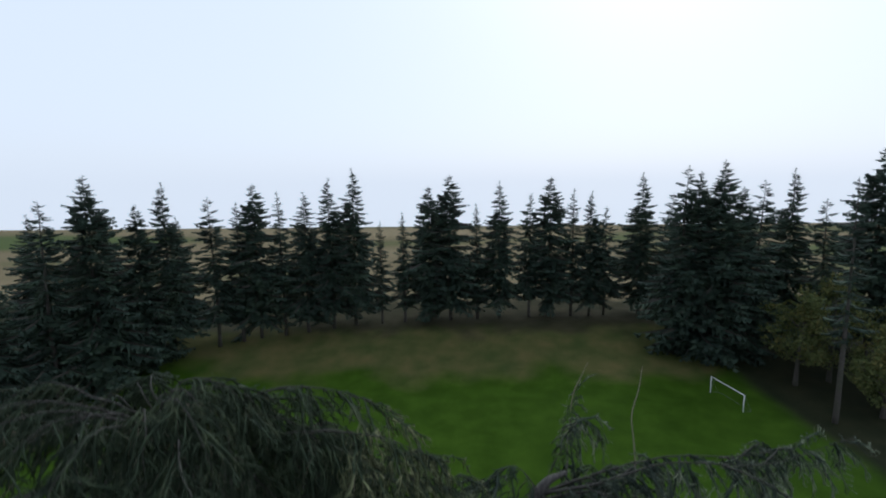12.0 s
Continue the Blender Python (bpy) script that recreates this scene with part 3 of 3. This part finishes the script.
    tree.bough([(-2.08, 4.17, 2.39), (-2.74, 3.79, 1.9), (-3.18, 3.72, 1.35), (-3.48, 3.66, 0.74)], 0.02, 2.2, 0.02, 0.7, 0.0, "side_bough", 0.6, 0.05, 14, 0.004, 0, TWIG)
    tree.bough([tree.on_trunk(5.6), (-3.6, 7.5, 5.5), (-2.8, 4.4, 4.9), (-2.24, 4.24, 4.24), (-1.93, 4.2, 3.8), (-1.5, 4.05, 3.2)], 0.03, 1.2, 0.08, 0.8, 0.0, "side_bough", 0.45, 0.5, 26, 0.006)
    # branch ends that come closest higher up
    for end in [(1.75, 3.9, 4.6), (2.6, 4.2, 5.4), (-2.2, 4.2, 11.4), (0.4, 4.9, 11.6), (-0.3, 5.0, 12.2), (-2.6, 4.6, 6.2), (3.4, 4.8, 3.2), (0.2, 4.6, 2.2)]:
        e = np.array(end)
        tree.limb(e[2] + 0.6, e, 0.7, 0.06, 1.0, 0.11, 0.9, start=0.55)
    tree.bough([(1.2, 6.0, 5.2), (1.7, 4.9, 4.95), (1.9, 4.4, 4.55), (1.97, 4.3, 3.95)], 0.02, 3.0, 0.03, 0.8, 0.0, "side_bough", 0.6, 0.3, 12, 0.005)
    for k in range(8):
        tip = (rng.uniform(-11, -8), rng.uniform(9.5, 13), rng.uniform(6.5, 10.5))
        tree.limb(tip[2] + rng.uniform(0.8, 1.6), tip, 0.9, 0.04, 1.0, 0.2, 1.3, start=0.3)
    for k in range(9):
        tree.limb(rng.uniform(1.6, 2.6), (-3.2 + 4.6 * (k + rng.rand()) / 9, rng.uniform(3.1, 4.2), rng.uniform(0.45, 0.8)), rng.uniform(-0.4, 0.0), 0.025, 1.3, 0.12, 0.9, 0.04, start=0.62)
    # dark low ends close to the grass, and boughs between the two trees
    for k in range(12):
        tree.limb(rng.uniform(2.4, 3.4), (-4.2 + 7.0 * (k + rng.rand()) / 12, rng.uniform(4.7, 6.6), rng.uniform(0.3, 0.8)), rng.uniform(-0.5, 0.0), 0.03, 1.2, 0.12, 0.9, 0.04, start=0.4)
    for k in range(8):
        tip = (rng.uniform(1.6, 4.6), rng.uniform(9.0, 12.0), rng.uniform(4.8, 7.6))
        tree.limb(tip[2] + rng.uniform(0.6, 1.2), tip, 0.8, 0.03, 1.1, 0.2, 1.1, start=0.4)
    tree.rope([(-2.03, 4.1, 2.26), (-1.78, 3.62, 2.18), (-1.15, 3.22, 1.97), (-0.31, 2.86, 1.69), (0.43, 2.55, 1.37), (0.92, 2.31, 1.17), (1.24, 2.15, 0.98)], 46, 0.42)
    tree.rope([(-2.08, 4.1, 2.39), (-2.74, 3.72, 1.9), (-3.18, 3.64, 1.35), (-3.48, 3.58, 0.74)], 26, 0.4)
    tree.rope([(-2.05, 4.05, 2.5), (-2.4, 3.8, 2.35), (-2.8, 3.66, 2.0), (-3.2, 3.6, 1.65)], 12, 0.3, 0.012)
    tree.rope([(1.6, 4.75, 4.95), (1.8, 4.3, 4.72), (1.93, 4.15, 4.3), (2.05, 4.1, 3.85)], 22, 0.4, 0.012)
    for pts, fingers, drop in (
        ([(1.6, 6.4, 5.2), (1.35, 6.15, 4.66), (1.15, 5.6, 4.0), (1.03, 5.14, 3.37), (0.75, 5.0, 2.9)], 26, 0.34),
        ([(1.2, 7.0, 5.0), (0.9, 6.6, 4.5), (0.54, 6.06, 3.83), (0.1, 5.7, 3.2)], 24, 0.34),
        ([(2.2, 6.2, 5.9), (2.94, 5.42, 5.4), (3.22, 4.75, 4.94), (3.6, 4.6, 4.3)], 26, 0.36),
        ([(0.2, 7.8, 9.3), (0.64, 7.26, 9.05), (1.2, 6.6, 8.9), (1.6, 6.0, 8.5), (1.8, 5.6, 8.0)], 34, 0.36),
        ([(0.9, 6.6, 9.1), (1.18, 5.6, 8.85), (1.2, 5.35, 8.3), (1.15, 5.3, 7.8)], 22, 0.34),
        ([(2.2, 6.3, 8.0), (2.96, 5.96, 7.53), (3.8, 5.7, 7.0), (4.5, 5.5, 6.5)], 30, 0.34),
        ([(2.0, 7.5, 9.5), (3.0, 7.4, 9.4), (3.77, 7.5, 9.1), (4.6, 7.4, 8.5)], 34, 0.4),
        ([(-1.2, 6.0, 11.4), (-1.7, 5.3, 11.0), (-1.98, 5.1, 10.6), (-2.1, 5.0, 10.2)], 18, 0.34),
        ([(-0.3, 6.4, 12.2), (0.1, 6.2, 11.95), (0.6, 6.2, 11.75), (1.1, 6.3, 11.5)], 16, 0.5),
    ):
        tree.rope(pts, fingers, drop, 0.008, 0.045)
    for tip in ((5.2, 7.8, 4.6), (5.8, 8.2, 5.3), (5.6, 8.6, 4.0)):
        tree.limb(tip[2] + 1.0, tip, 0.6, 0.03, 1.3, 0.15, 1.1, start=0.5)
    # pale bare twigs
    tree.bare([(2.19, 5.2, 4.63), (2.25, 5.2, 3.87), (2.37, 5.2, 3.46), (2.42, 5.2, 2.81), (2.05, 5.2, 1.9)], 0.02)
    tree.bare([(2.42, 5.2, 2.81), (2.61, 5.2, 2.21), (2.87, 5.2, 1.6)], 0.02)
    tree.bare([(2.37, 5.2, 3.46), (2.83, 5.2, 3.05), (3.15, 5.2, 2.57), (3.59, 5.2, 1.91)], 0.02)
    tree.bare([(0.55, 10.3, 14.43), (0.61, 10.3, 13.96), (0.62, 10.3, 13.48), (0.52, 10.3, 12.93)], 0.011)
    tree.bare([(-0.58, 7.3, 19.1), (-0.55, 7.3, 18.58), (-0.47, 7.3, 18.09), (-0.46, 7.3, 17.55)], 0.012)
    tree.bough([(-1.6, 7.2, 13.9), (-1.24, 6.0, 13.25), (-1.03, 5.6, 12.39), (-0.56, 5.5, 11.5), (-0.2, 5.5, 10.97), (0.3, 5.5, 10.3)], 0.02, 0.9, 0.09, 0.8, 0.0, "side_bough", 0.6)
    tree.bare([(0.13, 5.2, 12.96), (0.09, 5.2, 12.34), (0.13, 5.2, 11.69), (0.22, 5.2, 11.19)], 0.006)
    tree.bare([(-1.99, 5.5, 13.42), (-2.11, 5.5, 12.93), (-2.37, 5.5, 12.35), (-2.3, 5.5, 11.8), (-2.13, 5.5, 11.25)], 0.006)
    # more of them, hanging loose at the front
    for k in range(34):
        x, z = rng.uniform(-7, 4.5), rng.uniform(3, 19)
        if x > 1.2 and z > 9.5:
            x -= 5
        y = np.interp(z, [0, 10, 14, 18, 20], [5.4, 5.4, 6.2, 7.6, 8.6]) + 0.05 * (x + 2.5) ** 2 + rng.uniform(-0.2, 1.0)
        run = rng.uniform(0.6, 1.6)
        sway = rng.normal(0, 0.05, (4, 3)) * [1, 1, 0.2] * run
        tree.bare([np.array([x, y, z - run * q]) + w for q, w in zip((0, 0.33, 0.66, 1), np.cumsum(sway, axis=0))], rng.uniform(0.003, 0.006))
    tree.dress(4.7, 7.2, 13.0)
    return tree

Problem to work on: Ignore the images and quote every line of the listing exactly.

Expected output:
12.0 s
Continue the Blender Python (bpy) script that recreates this scene with part 3 of 3. This part finishes the script.
    tree.bough([(-2.08, 4.17, 2.39), (-2.74, 3.79, 1.9), (-3.18, 3.72, 1.35), (-3.48, 3.66, 0.74)], 0.02, 2.2, 0.02, 0.7, 0.0, "side_bough", 0.6, 0.05, 14, 0.004, 0, TWIG)
    tree.bough([tree.on_trunk(5.6), (-3.6, 7.5, 5.5), (-2.8, 4.4, 4.9), (-2.24, 4.24, 4.24), (-1.93, 4.2, 3.8), (-1.5, 4.05, 3.2)], 0.03, 1.2, 0.08, 0.8, 0.0, "side_bough", 0.45, 0.5, 26, 0.006)
    # branch ends that come closest higher up
    for end in [(1.75, 3.9, 4.6), (2.6, 4.2, 5.4), (-2.2, 4.2, 11.4), (0.4, 4.9, 11.6), (-0.3, 5.0, 12.2), (-2.6, 4.6, 6.2), (3.4, 4.8, 3.2), (0.2, 4.6, 2.2)]:
        e = np.array(end)
        tree.limb(e[2] + 0.6, e, 0.7, 0.06, 1.0, 0.11, 0.9, start=0.55)
    tree.bough([(1.2, 6.0, 5.2), (1.7, 4.9, 4.95), (1.9, 4.4, 4.55), (1.97, 4.3, 3.95)], 0.02, 3.0, 0.03, 0.8, 0.0, "side_bough", 0.6, 0.3, 12, 0.005)
    for k in range(8):
        tip = (rng.uniform(-11, -8), rng.uniform(9.5, 13), rng.uniform(6.5, 10.5))
        tree.limb(tip[2] + rng.uniform(0.8, 1.6), tip, 0.9, 0.04, 1.0, 0.2, 1.3, start=0.3)
    for k in range(9):
        tree.limb(rng.uniform(1.6, 2.6), (-3.2 + 4.6 * (k + rng.rand()) / 9, rng.uniform(3.1, 4.2), rng.uniform(0.45, 0.8)), rng.uniform(-0.4, 0.0), 0.025, 1.3, 0.12, 0.9, 0.04, start=0.62)
    # dark low ends close to the grass, and boughs between the two trees
    for k in range(12):
        tree.limb(rng.uniform(2.4, 3.4), (-4.2 + 7.0 * (k + rng.rand()) / 12, rng.uniform(4.7, 6.6), rng.uniform(0.3, 0.8)), rng.uniform(-0.5, 0.0), 0.03, 1.2, 0.12, 0.9, 0.04, start=0.4)
    for k in range(8):
        tip = (rng.uniform(1.6, 4.6), rng.uniform(9.0, 12.0), rng.uniform(4.8, 7.6))
        tree.limb(tip[2] + rng.uniform(0.6, 1.2), tip, 0.8, 0.03, 1.1, 0.2, 1.1, start=0.4)
    tree.rope([(-2.03, 4.1, 2.26), (-1.78, 3.62, 2.18), (-1.15, 3.22, 1.97), (-0.31, 2.86, 1.69), (0.43, 2.55, 1.37), (0.92, 2.31, 1.17), (1.24, 2.15, 0.98)], 46, 0.42)
    tree.rope([(-2.08, 4.1, 2.39), (-2.74, 3.72, 1.9), (-3.18, 3.64, 1.35), (-3.48, 3.58, 0.74)], 26, 0.4)
    tree.rope([(-2.05, 4.05, 2.5), (-2.4, 3.8, 2.35), (-2.8, 3.66, 2.0), (-3.2, 3.6, 1.65)], 12, 0.3, 0.012)
    tree.rope([(1.6, 4.75, 4.95), (1.8, 4.3, 4.72), (1.93, 4.15, 4.3), (2.05, 4.1, 3.85)], 22, 0.4, 0.012)
    for pts, fingers, drop in (
        ([(1.6, 6.4, 5.2), (1.35, 6.15, 4.66), (1.15, 5.6, 4.0), (1.03, 5.14, 3.37), (0.75, 5.0, 2.9)], 26, 0.34),
        ([(1.2, 7.0, 5.0), (0.9, 6.6, 4.5), (0.54, 6.06, 3.83), (0.1, 5.7, 3.2)], 24, 0.34),
        ([(2.2, 6.2, 5.9), (2.94, 5.42, 5.4), (3.22, 4.75, 4.94), (3.6, 4.6, 4.3)], 26, 0.36),
        ([(0.2, 7.8, 9.3), (0.64, 7.26, 9.05), (1.2, 6.6, 8.9), (1.6, 6.0, 8.5), (1.8, 5.6, 8.0)], 34, 0.36),
        ([(0.9, 6.6, 9.1), (1.18, 5.6, 8.85), (1.2, 5.35, 8.3), (1.15, 5.3, 7.8)], 22, 0.34),
        ([(2.2, 6.3, 8.0), (2.96, 5.96, 7.53), (3.8, 5.7, 7.0), (4.5, 5.5, 6.5)], 30, 0.34),
        ([(2.0, 7.5, 9.5), (3.0, 7.4, 9.4), (3.77, 7.5, 9.1), (4.6, 7.4, 8.5)], 34, 0.4),
        ([(-1.2, 6.0, 11.4), (-1.7, 5.3, 11.0), (-1.98, 5.1, 10.6), (-2.1, 5.0, 10.2)], 18, 0.34),
        ([(-0.3, 6.4, 12.2), (0.1, 6.2, 11.95), (0.6, 6.2, 11.75), (1.1, 6.3, 11.5)], 16, 0.5),
    ):
        tree.rope(pts, fingers, drop, 0.008, 0.045)
    for tip in ((5.2, 7.8, 4.6), (5.8, 8.2, 5.3), (5.6, 8.6, 4.0)):
        tree.limb(tip[2] + 1.0, tip, 0.6, 0.03, 1.3, 0.15, 1.1, start=0.5)
    # pale bare twigs
    tree.bare([(2.19, 5.2, 4.63), (2.25, 5.2, 3.87), (2.37, 5.2, 3.46), (2.42, 5.2, 2.81), (2.05, 5.2, 1.9)], 0.02)
    tree.bare([(2.42, 5.2, 2.81), (2.61, 5.2, 2.21), (2.87, 5.2, 1.6)], 0.02)
    tree.bare([(2.37, 5.2, 3.46), (2.83, 5.2, 3.05), (3.15, 5.2, 2.57), (3.59, 5.2, 1.91)], 0.02)
    tree.bare([(0.55, 10.3, 14.43), (0.61, 10.3, 13.96), (0.62, 10.3, 13.48), (0.52, 10.3, 12.93)], 0.011)
    tree.bare([(-0.58, 7.3, 19.1), (-0.55, 7.3, 18.58), (-0.47, 7.3, 18.09), (-0.46, 7.3, 17.55)], 0.012)
    tree.bough([(-1.6, 7.2, 13.9), (-1.24, 6.0, 13.25), (-1.03, 5.6, 12.39), (-0.56, 5.5, 11.5), (-0.2, 5.5, 10.97), (0.3, 5.5, 10.3)], 0.02, 0.9, 0.09, 0.8, 0.0, "side_bough", 0.6)
    tree.bare([(0.13, 5.2, 12.96), (0.09, 5.2, 12.34), (0.13, 5.2, 11.69), (0.22, 5.2, 11.19)], 0.006)
    tree.bare([(-1.99, 5.5, 13.42), (-2.11, 5.5, 12.93), (-2.37, 5.5, 12.35), (-2.3, 5.5, 11.8), (-2.13, 5.5, 11.25)], 0.006)
    # more of them, hanging loose at the front
    for k in range(34):
        x, z = rng.uniform(-7, 4.5), rng.uniform(3, 19)
        if x > 1.2 and z > 9.5:
            x -= 5
        y = np.interp(z, [0, 10, 14, 18, 20], [5.4, 5.4, 6.2, 7.6, 8.6]) + 0.05 * (x + 2.5) ** 2 + rng.uniform(-0.2, 1.0)
        run = rng.uniform(0.6, 1.6)
        sway = rng.normal(0, 0.05, (4, 3)) * [1, 1, 0.2] * run
        tree.bare([np.array([x, y, z - run * q]) + w for q, w in zip((0, 0.33, 0.66, 1), np.cumsum(sway, axis=0))], rng.uniform(0.003, 0.006))
    tree.dress(4.7, 7.2, 13.0)
    return tree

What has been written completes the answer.